Python dominates the ML ecosystem. It's where the research happens, where the papers are reproduced, and where most practitioners live. But inference is a different beast — it's a production problem, not a research problem.

The Problem with Python at the Edge

Python's GIL, garbage collector pressure, and runtime overhead add up fast when you're serving thousands of tokens per second. Even with native extensions (PyTorch, numpy), you're still orchestrating through a slow host language.

What Rust Brings

Rust's ownership model means you get deterministic memory layout without a GC pause.
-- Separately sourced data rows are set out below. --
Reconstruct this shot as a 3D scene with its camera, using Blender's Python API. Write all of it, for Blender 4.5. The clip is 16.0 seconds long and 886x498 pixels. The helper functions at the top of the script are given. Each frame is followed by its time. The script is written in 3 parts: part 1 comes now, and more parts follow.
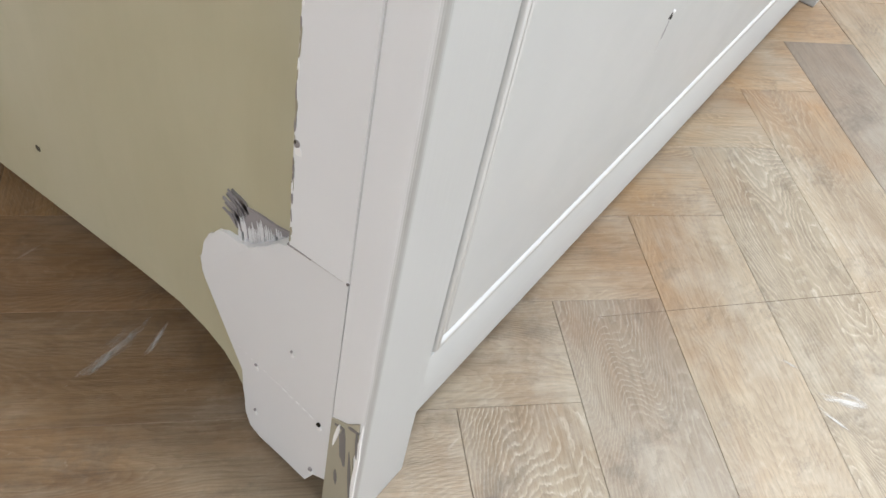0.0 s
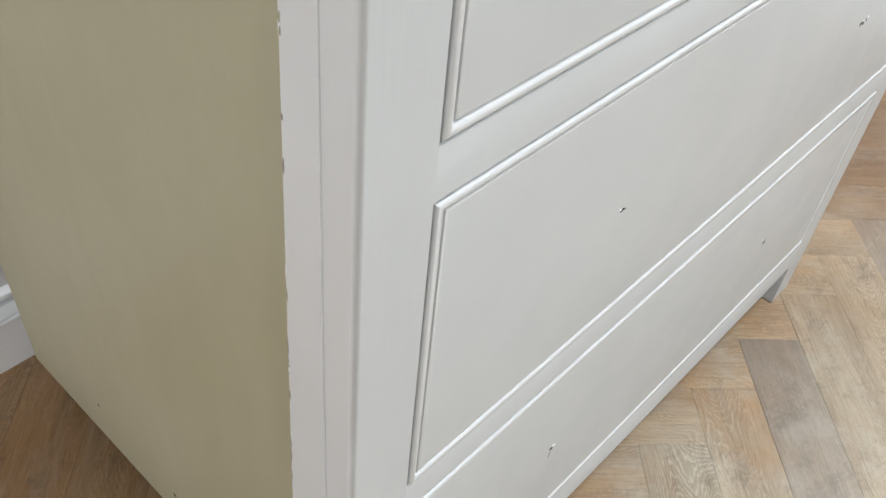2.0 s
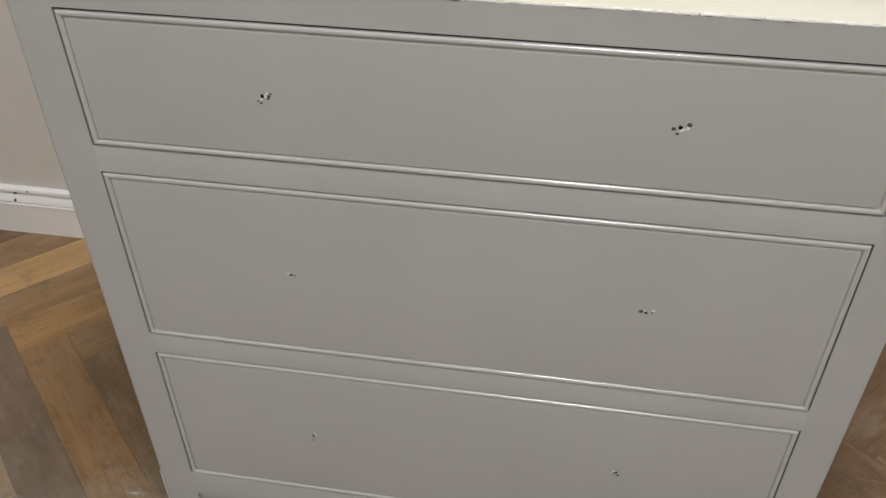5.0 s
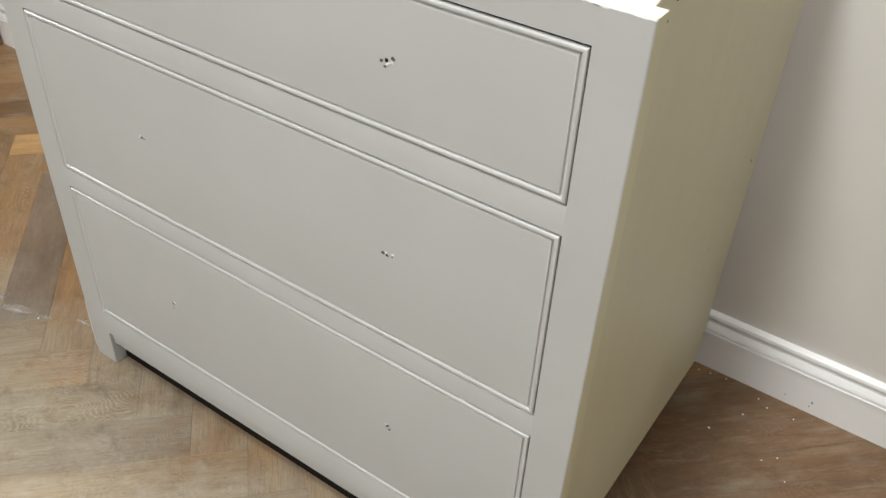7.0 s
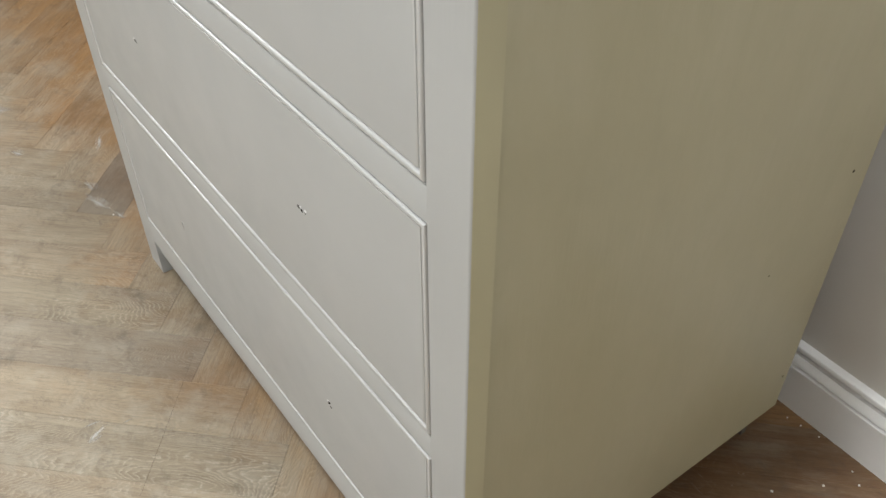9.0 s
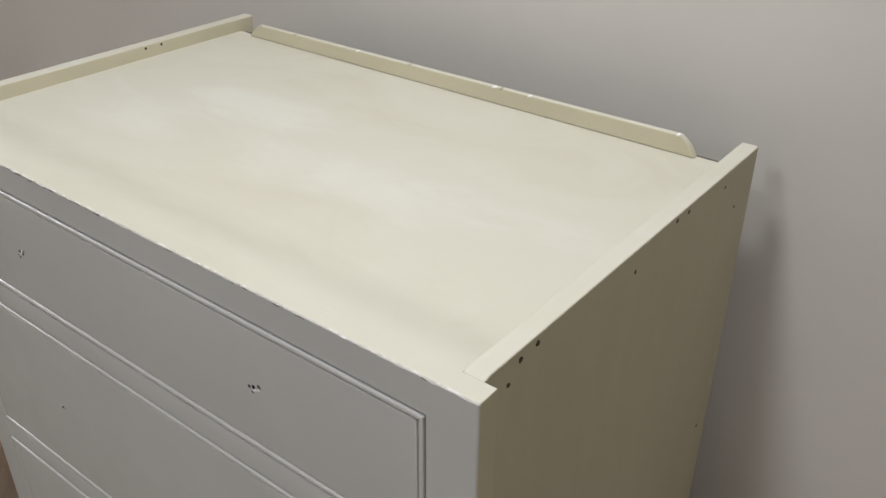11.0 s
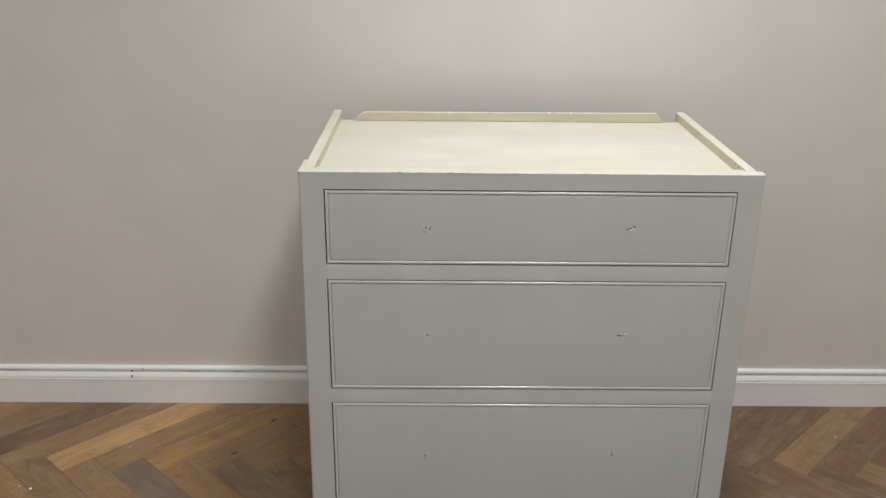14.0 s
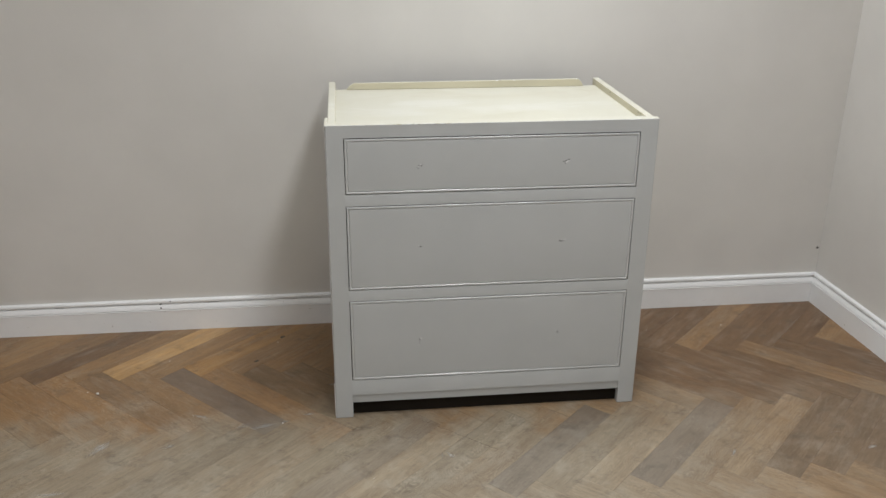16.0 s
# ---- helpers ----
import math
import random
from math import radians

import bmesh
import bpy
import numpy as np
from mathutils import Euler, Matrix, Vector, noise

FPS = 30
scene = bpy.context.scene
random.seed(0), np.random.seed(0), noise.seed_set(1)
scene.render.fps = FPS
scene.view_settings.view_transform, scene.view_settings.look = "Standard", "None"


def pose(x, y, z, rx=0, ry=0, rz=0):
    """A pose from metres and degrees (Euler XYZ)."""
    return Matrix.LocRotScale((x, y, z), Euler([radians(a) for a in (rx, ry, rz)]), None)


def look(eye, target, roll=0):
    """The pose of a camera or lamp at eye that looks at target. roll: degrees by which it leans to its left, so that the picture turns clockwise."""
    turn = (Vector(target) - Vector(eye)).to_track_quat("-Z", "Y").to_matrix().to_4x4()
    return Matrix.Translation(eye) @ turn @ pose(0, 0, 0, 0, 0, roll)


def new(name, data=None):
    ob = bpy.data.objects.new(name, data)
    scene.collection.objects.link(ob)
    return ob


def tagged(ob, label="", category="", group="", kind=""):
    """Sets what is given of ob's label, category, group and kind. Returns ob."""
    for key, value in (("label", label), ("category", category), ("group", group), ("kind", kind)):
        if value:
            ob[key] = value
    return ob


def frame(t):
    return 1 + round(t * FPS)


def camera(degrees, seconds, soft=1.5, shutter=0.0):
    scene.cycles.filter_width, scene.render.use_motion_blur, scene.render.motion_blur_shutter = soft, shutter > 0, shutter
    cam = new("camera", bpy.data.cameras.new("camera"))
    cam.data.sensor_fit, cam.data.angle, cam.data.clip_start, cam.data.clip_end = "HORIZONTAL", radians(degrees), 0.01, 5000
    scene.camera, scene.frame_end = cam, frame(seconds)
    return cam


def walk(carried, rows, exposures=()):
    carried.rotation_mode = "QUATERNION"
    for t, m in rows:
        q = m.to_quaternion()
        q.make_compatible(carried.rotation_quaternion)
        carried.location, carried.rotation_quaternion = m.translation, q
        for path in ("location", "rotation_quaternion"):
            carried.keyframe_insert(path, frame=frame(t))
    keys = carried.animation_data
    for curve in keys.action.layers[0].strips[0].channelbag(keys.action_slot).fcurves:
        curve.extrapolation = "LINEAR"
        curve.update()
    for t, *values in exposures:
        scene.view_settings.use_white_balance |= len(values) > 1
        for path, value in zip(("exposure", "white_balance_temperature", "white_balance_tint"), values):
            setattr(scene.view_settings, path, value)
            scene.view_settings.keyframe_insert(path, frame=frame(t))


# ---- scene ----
cam = camera(53.4, 16.0)
PATH = [
    (0, (-0.2, -0.117, 0.506), (1.024, 0.489, -0.955), 13.4),
    (0.5, (-0.198, -0.117, 0.519), (0.995, 0.46, -0.979), 14.3),
    (1, (-0.182, -0.108, 0.597), (1.017, 0.473, -0.894), 14.3),
    (1.2, (-0.19, -0.116, 0.653), (1.011, 0.478, -0.832), 13.6),
    (1.5, (-0.184, -0.118, 0.755), (1.009, 0.515, -0.72), 12.1),
    (2, (-0.185, -0.199, 0.926), (0.942, 0.709, -0.454), 6.3),
    (2.3, (-0.13, -0.258, 1.017), (0.874, 0.782, -0.366), 3.9),
    (2.5, (-0.097, -0.298, 1.056), (0.727, 0.911, -0.31), 1.7),
    (3, (-0.004, -0.401, 1.125), (0.477, 1.001, -0.219), 1.4),
    (3.5, (0.09, -0.552, 1.175), (0.449, 0.913, -0.138), 0.7),
    (4, (0.23, -0.647, 1.207), (0.426, 0.858, -0.097), -0.7),
    (4.2, (0.298, -0.675, 1.206), (0.382, 0.833, -0.107), -0.9),
    (6.3, (0.931, -0.734, 1.18), (0.224, 0.73, 0.015), 0.8),
    (6.5, (0.992, -0.679, 1.175), (0.213, 0.734, -0.006), 0.7),
    (7, (1.11, -0.6, 1.145), (0.258, 0.72, -0.093), 3.0),
    (7.5, (1.186, -0.45, 1.116), (0.179, 0.731, -0.146), 3.7),
    (8, (1.218, -0.327, 1.061), (0.072, 0.602, -0.289), 2.3),
    (8.2, (1.235, -0.309, 1.05), (0.065, 0.568, -0.315), 1.8),
    (10.3, (1.221, -0.249, 1.18), (-0.058, 0.687, -0.04), -3.8),
    (10.5, (1.216, -0.267, 1.223), (-0.095, 0.684, 0.05), -4.0),
    (10.7, (1.208, -0.297, 1.259), (-0.087, 0.758, 0.159), -3.1),
    (11, (1.171, -0.395, 1.288), (0.116, 0.973, 0.28), 0.5),
    (11.5, (1.071, -0.621, 1.332), (0.309, 0.987, 0.418), 1.9),
    (12, (0.859, -0.777, 1.333), (0.257, 0.937, 0.497), 1.1),
    (12.5, (0.667, -0.974, 1.331), (0.165, 0.786, 0.525), -0.1),
    (13, (0.529, -1.223, 1.336), (0.316, 0.624, 0.598), 1.0),
    (13.5, (0.399, -1.431, 1.331), (0.388, 0.439, 0.621), 1.8),
    (14, (0.268, -1.624, 1.341), (0.285, 0.246, 0.633), 0.6),
    (14.5, (0.159, -1.931, 1.385), (0.261, -0.079, 0.637), 0.6),
    (15, (0.072, -2.166, 1.431), (0.257, -0.337, 0.643), 1.0),
    (15.5, (0.042, -2.236, 1.43), (0.241, -0.403, 0.655), 1.0),
    (16, (0.059, -2.248, 1.438), (0.269, -0.404, 0.691), 0.3),
]
EXPOSURES = [(0, 1.37, 5900, 8), (0.5, 1.33, 5800, 8), (1.0, 1.34, 5800, 7), (1.5, 1.3, 5880, 7), (2.0, 1.08, 5950, 7), (2.5, 0.80, 6020, 8), (3.0, 0.1, 6300, 9), (3.5, -0.1, 6440, 10), (4.2, -0.05, 6600, 10), (6.3, 0.15, 6600, 9),
             (7.0, 0.68, 6450, 7), (7.5, 0.9, 6450, 7), (8.2, 1.12, 6350, 6), (10.3, -0.33, 6350, 9), (11.0, -0.26, 6400, 10), (12.0, -0.12, 6400, 10), (13.0, -0.12, 6550, 10), (14.5, 0.08, 6500, 9), (16, 0.06, 6280, 8)]
walk(cam, [(t, look(eye, target, roll)) for t, eye, target, roll in PATH], EXPOSURES)

# ---- world and lights ----
world = bpy.data.worlds.new("world")
scene.world = world
world.use_nodes = True
world.node_tree.nodes["Background"].inputs[0].default_value = (1.0, 0.93, 0.86, 1)
world.node_tree.nodes["Background"].inputs[1].default_value = 0.05

# recessed ceiling lights, unseen and assumed, placed for brightness: x, y, watts, beam
CEILING = 2.42
DOWNLIGHTS = [(0.66, 0.31, 12.5, 170), (0.60, -0.48, 12.5, 165), (-2.4, -0.9, 17.0, 165), (0.62, -1.7, 18.0, 160), (-1.0, -2.9, 11.0, 160), (0.70, -3.1, 11.0, 160)]
for lx, ly, watts, beam in DOWNLIGHTS:
    lamp = bpy.data.lights.new("downlight_lamp", "AREA")
    lamp.shape, lamp.size, lamp.energy = "DISK", 0.32, watts
    lamp.color = (0.97, 0.98, 1.0)
    lamp.spread = radians(beam)
    new("downlight_lamp", lamp).matrix_world = pose(lx, ly, CEILING - 0.012)

# ---- room sizes ----
X0, X1, Y0, Y1 = -2.7, 1.815, -3.7, 0.65
CHEST_W, CHEST_H = 0.9, 0.883


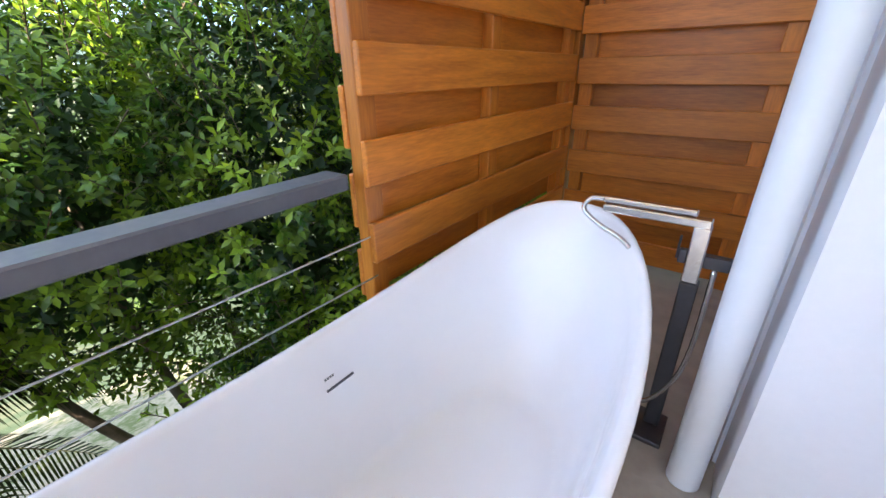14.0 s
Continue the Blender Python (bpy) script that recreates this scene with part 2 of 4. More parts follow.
PALMLEAF = material("palm_leaf", (0.062, 0.088, 0.018), 0.45, gloss=0.22, spread=(0.008, 0.022, 0.006), scale=1.4, fine=5, bump=0.0, through_light=0.18, island=True, random_hue=0.35)
# Lighter, yellower copy of the palm leaf, with sunlight painted into the colour.
PALM_SUNLIT = material("sunlit_palm_leaf", (0.17, 0.185, 0.028), 0.45, gloss=0.25, spread=(0.05, 0.085, 0.012), scale=1.4, fine=5, bump=0.0, through_light=0.35, island=True, random_hue=0.3)
PALMRIB = material("palm_rib", (0.20, 0.19, 0.055), 0.5, scale=6, bump=0.0)
BARK = material("bark", (0.20, 0.15, 0.10), 0.85, spread=(0.10, 0.075, 0.05), scale=7, fine=40, bump=0.5, bump_size=0.02)
HUSK = material("palm_husk", (0.42, 0.21, 0.07), 0.8, spread=(0.24, 0.11, 0.04), scale=9, fine=40, bump=0.4, bump_size=0.02)
GROUND = material("hillside", (0.12, 0.125, 0.05), 0.95, spread=(0.05, 0.08, 0.022), scale=0.11, fine=0.9, bump=0.3, bump_size=0.3, contrast=(0.50, 0.60), fine_mix=0.35)
CANOPY = material("forest_canopy", (0.080, 0.122, 0.032), 0.85, spread=(0.030, 0.056, 0.017), scale=0.08, fine=1.8, bump=0.8, bump_size=0.8, gloss=0.08, island=True, random_hue=0.3, fine_mix=0.6)
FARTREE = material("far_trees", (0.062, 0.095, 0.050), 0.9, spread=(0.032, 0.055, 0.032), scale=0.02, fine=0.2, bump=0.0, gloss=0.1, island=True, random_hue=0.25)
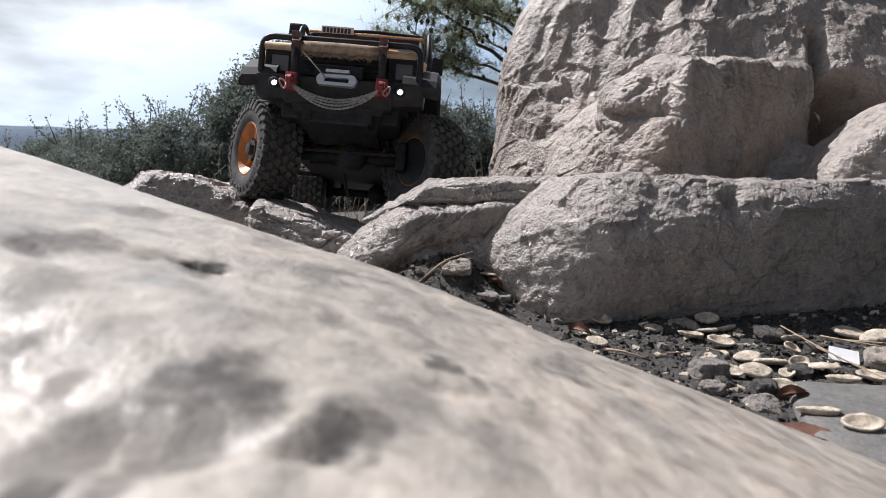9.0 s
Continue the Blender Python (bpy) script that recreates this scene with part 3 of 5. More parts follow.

For transformer inference:

Tensor allocations are explicit and predictable
SIMD operations map cleanly to safe Rust using std::simd
Thread safety is enforced at compile time — no data races in your KV cache

// Zero-copy attention weights from a memory-mapped model file
let weights: &[f32] = bytemuck::cast_slice(&mmap[offset..offset + size]);

The Zero-Copy Story

The most impactful optimization in any inference engine isn't the attention algorithm — it's eliminating copies. Rust makes this easy:

mmap the model file directly into a typed slice
Pass &[f32] references through the forward pass
Never allocate a copy of the weights

Trade-offs

This is not a free lunch. Rust's compile times are real. The ecosystem is smaller. You'll write unsafe blocks when interfacing with CUDA. But for a production inference server where latency p99 matters, these are good trade-offs.

The result: an inference engine that boots in milliseconds, uses predictable memory, and runs at near-peak hardware throughput.